## Exercise:
Repeat the data that follows, word for word, without the images.

## Information supplied:
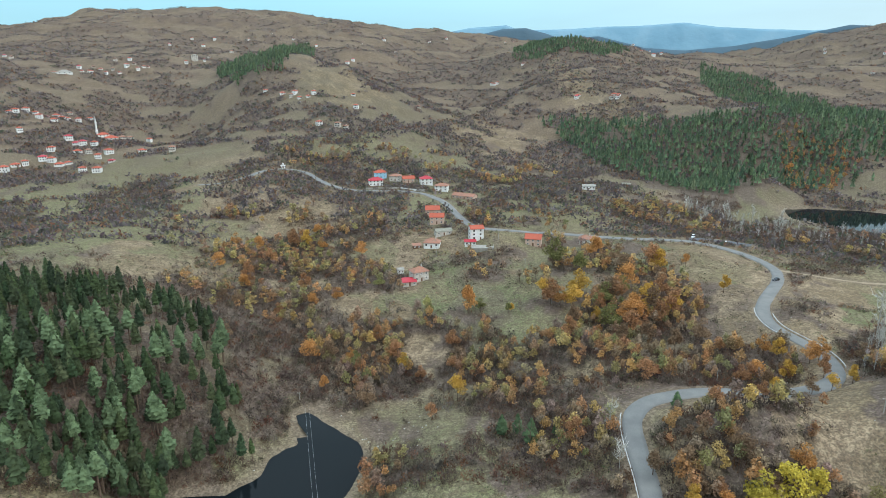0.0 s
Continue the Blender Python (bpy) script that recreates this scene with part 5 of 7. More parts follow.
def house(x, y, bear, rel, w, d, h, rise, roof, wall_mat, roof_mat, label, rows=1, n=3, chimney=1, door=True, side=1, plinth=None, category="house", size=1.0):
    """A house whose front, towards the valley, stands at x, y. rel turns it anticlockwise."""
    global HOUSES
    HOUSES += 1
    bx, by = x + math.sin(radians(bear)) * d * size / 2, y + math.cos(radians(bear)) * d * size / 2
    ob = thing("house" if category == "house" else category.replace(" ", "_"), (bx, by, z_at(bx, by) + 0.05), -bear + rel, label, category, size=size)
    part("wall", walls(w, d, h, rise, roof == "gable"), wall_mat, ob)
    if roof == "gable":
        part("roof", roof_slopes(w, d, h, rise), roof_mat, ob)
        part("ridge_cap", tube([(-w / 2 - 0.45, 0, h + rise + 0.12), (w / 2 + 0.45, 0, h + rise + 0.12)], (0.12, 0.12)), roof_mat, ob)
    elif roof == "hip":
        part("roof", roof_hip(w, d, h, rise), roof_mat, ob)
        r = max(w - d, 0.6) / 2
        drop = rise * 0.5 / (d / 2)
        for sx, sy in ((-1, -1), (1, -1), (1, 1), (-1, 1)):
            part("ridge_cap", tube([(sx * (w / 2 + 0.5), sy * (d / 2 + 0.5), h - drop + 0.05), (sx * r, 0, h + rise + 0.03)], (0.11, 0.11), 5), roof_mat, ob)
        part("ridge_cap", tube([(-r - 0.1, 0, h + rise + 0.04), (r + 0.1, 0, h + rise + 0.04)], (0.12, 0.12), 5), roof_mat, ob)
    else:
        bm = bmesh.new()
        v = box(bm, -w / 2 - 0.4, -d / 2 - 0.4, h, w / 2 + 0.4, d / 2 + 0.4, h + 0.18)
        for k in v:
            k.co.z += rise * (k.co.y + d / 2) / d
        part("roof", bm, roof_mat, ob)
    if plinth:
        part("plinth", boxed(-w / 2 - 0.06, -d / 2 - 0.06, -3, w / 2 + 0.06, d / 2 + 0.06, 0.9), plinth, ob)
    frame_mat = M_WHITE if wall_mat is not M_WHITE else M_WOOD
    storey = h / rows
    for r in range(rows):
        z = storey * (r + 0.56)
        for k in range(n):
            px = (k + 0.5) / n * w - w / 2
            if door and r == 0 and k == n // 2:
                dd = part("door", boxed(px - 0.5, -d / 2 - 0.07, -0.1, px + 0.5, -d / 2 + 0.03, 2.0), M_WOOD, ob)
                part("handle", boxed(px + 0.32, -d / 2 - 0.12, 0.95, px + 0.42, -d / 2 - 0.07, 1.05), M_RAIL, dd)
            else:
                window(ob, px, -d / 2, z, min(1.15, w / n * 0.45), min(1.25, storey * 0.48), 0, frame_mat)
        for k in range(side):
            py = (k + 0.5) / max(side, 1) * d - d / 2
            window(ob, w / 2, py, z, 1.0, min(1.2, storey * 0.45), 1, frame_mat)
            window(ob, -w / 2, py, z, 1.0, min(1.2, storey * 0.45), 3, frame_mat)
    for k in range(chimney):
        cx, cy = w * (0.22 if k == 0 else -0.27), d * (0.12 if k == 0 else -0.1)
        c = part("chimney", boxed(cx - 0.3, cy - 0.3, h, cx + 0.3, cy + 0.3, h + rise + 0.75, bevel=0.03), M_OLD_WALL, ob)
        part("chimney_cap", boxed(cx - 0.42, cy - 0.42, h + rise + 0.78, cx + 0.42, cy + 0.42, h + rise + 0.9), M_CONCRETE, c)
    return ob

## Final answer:
0.0 s
Continue the Blender Python (bpy) script that recreates this scene with part 5 of 7. More parts follow.
def house(x, y, bear, rel, w, d, h, rise, roof, wall_mat, roof_mat, label, rows=1, n=3, chimney=1, door=True, side=1, plinth=None, category="house", size=1.0):
    """A house whose front, towards the valley, stands at x, y. rel turns it anticlockwise."""
    global HOUSES
    HOUSES += 1
    bx, by = x + math.sin(radians(bear)) * d * size / 2, y + math.cos(radians(bear)) * d * size / 2
    ob = thing("house" if category == "house" else category.replace(" ", "_"), (bx, by, z_at(bx, by) + 0.05), -bear + rel, label, category, size=size)
    part("wall", walls(w, d, h, rise, roof == "gable"), wall_mat, ob)
    if roof == "gable":
        part("roof", roof_slopes(w, d, h, rise), roof_mat, ob)
        part("ridge_cap", tube([(-w / 2 - 0.45, 0, h + rise + 0.12), (w / 2 + 0.45, 0, h + rise + 0.12)], (0.12, 0.12)), roof_mat, ob)
    elif roof == "hip":
        part("roof", roof_hip(w, d, h, rise), roof_mat, ob)
        r = max(w - d, 0.6) / 2
        drop = rise * 0.5 / (d / 2)
        for sx, sy in ((-1, -1), (1, -1), (1, 1), (-1, 1)):
            part("ridge_cap", tube([(sx * (w / 2 + 0.5), sy * (d / 2 + 0.5), h - drop + 0.05), (sx * r, 0, h + rise + 0.03)], (0.11, 0.11), 5), roof_mat, ob)
        part("ridge_cap", tube([(-r - 0.1, 0, h + rise + 0.04), (r + 0.1, 0, h + rise + 0.04)], (0.12, 0.12), 5), roof_mat, ob)
    else:
        bm = bmesh.new()
        v = box(bm, -w / 2 - 0.4, -d / 2 - 0.4, h, w / 2 + 0.4, d / 2 + 0.4, h + 0.18)
        for k in v:
            k.co.z += rise * (k.co.y + d / 2) / d
        part("roof", bm, roof_mat, ob)
    if plinth:
        part("plinth", boxed(-w / 2 - 0.06, -d / 2 - 0.06, -3, w / 2 + 0.06, d / 2 + 0.06, 0.9), plinth, ob)
    frame_mat = M_WHITE if wall_mat is not M_WHITE else M_WOOD
    storey = h / rows
    for r in range(rows):
        z = storey * (r + 0.56)
        for k in range(n):
            px = (k + 0.5) / n * w - w / 2
            if door and r == 0 and k == n // 2:
                dd = part("door", boxed(px - 0.5, -d / 2 - 0.07, -0.1, px + 0.5, -d / 2 + 0.03, 2.0), M_WOOD, ob)
                part("handle", boxed(px + 0.32, -d / 2 - 0.12, 0.95, px + 0.42, -d / 2 - 0.07, 1.05), M_RAIL, dd)
            else:
                window(ob, px, -d / 2, z, min(1.15, w / n * 0.45), min(1.25, storey * 0.48), 0, frame_mat)
        for k in range(side):
            py = (k + 0.5) / max(side, 1) * d - d / 2
            window(ob, w / 2, py, z, 1.0, min(1.2, storey * 0.45), 1, frame_mat)
            window(ob, -w / 2, py, z, 1.0, min(1.2, storey * 0.45), 3, frame_mat)
    for k in range(chimney):
        cx, cy = w * (0.22 if k == 0 else -0.27), d * (0.12 if k == 0 else -0.1)
        c = part("chimney", boxed(cx - 0.3, cy - 0.3, h, cx + 0.3, cy + 0.3, h + rise + 0.75, bevel=0.03), M_OLD_WALL, ob)
        part("chimney_cap", boxed(cx - 0.42, cy - 0.42, h + rise + 0.78, cx + 0.42, cy + 0.42, h + rise + 0.9), M_CONCRETE, c)
    return ob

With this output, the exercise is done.